**Request**
Repeat everything from the line holding "2 of 4. More parts follow." to the line holding "worn asphalt of", inclusive, exactly. Leave out the rest.

**Entries**

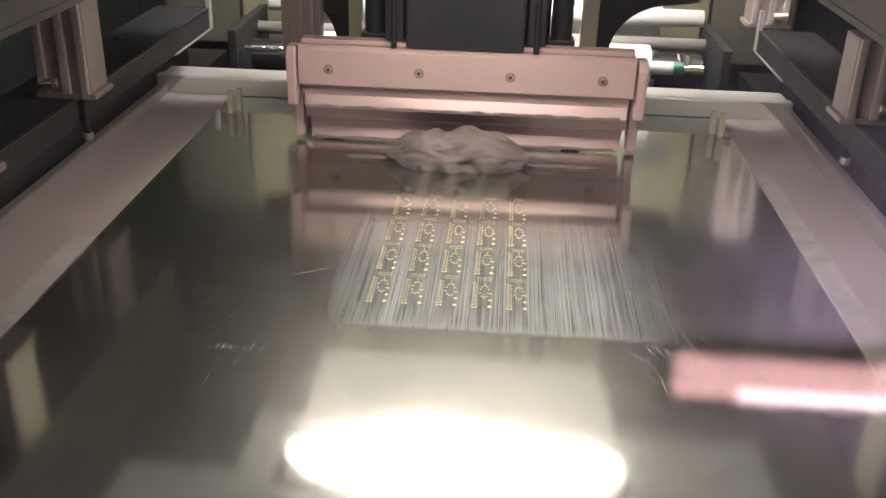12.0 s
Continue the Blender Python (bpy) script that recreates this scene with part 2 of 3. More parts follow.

--

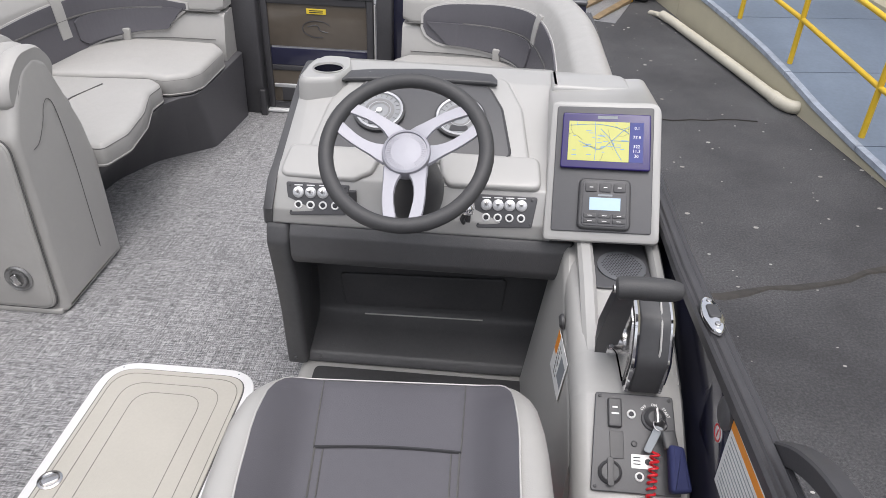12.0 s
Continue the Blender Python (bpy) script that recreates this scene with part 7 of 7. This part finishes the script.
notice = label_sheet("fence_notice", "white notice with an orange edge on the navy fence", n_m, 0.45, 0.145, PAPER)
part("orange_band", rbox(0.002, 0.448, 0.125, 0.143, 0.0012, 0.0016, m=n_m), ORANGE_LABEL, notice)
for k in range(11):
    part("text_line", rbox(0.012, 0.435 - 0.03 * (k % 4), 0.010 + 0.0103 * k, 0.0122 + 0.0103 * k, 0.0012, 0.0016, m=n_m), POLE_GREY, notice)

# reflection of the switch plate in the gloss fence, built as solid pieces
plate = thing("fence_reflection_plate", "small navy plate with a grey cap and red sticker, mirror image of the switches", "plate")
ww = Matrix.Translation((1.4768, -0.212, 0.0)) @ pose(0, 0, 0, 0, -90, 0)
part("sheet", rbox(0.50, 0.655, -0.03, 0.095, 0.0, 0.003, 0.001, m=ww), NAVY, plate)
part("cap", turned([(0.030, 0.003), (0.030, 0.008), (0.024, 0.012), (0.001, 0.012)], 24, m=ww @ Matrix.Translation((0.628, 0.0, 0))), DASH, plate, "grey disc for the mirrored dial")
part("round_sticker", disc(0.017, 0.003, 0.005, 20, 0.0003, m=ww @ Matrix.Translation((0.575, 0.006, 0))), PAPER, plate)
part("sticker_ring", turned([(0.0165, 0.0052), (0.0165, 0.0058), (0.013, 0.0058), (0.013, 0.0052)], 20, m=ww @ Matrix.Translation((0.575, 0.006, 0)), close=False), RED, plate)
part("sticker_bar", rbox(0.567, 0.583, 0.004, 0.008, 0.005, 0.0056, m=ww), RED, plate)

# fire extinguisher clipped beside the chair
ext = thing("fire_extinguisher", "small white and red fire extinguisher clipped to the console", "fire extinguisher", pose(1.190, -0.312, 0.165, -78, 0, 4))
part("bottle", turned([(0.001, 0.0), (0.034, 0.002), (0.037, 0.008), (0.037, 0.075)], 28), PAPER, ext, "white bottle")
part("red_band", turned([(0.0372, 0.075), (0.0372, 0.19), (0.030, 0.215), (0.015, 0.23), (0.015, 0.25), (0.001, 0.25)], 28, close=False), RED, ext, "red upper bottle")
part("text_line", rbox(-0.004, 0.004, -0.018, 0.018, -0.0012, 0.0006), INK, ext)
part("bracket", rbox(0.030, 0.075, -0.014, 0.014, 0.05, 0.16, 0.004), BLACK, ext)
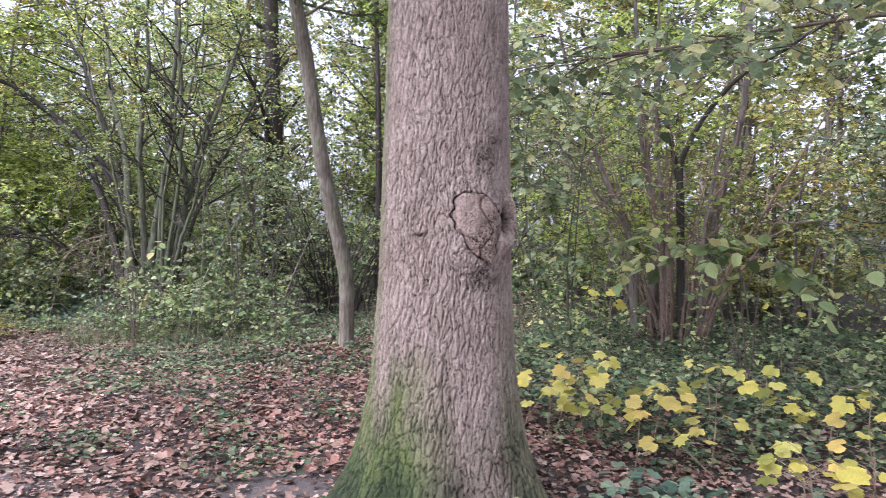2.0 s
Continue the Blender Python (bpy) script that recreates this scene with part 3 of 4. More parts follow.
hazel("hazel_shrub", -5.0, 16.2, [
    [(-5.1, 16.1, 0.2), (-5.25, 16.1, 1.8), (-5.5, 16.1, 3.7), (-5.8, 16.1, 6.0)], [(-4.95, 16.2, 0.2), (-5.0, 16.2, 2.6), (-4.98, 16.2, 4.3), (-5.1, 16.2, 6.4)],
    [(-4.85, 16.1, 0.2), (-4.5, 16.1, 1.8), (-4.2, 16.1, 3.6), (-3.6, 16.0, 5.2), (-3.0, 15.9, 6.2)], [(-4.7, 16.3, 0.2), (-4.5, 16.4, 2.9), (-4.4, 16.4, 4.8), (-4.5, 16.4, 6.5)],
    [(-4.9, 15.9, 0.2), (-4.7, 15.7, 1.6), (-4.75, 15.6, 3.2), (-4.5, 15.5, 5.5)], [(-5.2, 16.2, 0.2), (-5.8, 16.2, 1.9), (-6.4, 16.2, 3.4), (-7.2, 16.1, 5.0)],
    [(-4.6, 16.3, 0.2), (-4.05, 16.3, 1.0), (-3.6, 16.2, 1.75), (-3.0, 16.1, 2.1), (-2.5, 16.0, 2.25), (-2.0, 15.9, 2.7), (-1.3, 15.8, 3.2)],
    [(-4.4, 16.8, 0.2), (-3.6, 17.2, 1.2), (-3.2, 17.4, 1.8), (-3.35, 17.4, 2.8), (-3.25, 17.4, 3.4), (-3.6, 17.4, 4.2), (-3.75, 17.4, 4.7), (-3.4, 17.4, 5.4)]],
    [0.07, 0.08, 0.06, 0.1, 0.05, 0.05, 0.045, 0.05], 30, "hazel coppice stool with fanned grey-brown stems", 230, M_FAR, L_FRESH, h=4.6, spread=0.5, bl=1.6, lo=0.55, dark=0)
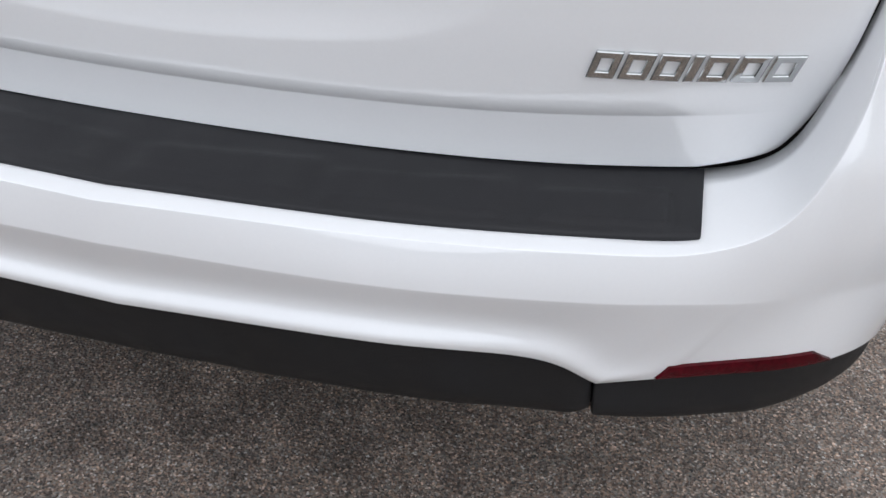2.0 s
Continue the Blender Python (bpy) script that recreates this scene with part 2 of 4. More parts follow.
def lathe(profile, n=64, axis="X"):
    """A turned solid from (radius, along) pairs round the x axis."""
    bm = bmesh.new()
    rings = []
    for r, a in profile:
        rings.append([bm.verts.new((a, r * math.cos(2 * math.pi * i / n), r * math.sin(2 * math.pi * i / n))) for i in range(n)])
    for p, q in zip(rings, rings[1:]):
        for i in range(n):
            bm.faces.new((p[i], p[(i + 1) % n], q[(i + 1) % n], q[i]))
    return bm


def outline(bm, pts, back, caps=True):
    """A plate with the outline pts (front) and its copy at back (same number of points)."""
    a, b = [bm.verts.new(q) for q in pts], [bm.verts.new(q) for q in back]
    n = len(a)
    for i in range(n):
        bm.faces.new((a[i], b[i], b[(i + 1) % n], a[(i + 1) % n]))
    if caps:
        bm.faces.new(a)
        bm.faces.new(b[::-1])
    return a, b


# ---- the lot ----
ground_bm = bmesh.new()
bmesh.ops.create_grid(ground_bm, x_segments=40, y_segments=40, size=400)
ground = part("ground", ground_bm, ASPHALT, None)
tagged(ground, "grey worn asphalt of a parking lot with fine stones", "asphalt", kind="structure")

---

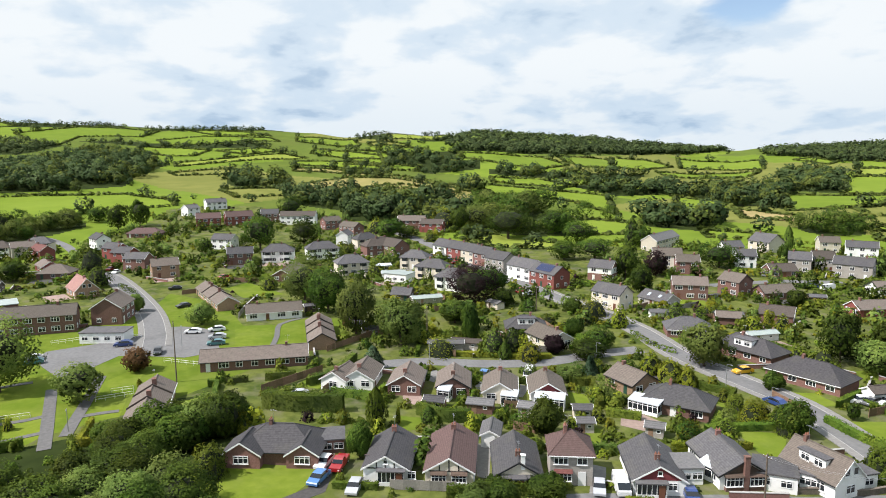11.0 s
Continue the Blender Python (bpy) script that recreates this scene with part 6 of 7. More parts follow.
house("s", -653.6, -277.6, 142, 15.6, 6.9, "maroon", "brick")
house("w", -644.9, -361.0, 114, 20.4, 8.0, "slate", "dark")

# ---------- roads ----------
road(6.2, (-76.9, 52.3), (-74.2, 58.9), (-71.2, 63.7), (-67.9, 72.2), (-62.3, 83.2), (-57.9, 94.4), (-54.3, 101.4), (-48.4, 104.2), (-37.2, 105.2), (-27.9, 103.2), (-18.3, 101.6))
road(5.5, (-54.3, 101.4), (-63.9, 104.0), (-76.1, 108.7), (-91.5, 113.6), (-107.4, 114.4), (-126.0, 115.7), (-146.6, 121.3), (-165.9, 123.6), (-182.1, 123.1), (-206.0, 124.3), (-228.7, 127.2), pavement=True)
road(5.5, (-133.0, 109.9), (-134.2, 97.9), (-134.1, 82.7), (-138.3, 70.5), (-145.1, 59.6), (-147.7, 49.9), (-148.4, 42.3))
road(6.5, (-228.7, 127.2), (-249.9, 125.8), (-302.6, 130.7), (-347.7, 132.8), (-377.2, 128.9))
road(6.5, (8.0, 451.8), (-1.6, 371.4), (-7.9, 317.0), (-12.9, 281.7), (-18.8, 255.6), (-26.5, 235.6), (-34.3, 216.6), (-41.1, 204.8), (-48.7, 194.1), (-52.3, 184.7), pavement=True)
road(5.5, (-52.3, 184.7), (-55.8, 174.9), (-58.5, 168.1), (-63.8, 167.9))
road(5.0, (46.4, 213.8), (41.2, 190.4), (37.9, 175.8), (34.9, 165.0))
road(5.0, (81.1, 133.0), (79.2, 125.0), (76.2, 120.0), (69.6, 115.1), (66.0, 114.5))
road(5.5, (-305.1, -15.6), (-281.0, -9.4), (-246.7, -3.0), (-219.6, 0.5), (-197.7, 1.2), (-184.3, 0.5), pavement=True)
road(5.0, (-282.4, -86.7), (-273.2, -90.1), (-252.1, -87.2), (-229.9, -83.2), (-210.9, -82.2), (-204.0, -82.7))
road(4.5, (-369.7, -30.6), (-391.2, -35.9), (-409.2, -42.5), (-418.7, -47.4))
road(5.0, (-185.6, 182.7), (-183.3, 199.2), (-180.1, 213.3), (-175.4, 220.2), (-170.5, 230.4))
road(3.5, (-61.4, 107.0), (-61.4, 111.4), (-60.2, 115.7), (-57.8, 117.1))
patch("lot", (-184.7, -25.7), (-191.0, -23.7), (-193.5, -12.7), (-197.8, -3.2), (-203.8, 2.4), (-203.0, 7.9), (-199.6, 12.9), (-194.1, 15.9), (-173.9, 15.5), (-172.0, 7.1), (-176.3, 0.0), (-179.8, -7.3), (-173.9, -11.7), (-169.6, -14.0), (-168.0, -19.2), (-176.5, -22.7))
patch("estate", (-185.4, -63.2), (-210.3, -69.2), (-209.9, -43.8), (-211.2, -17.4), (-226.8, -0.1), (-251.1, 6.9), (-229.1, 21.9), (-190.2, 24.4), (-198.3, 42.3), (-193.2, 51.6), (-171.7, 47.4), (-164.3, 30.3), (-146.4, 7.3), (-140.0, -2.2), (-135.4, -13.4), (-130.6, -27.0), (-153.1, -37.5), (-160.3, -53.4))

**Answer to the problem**
Continue the Blender Python (bpy) script that recreates this scene with part 2 of 4. More parts follow.
def lathe(profile, n=64, axis="X"):
    """A turned solid from (radius, along) pairs round the x axis."""
    bm = bmesh.new()
    rings = []
    for r, a in profile:
        rings.append([bm.verts.new((a, r * math.cos(2 * math.pi * i / n), r * math.sin(2 * math.pi * i / n))) for i in range(n)])
    for p, q in zip(rings, rings[1:]):
        for i in range(n):
            bm.faces.new((p[i], p[(i + 1) % n], q[(i + 1) % n], q[i]))
    return bm


def outline(bm, pts, back, caps=True):
    """A plate with the outline pts (front) and its copy at back (same number of points)."""
    a, b = [bm.verts.new(q) for q in pts], [bm.verts.new(q) for q in back]
    n = len(a)
    for i in range(n):
        bm.faces.new((a[i], b[i], b[(i + 1) % n], a[(i + 1) % n]))
    if caps:
        bm.faces.new(a)
        bm.faces.new(b[::-1])
    return a, b


# ---- the lot ----
ground_bm = bmesh.new()
bmesh.ops.create_grid(ground_bm, x_segments=40, y_segments=40, size=400)
ground = part("ground", ground_bm, ASPHALT, None)
tagged(ground, "grey worn asphalt of a parking lot with fine stones", "asphalt", kind="structure")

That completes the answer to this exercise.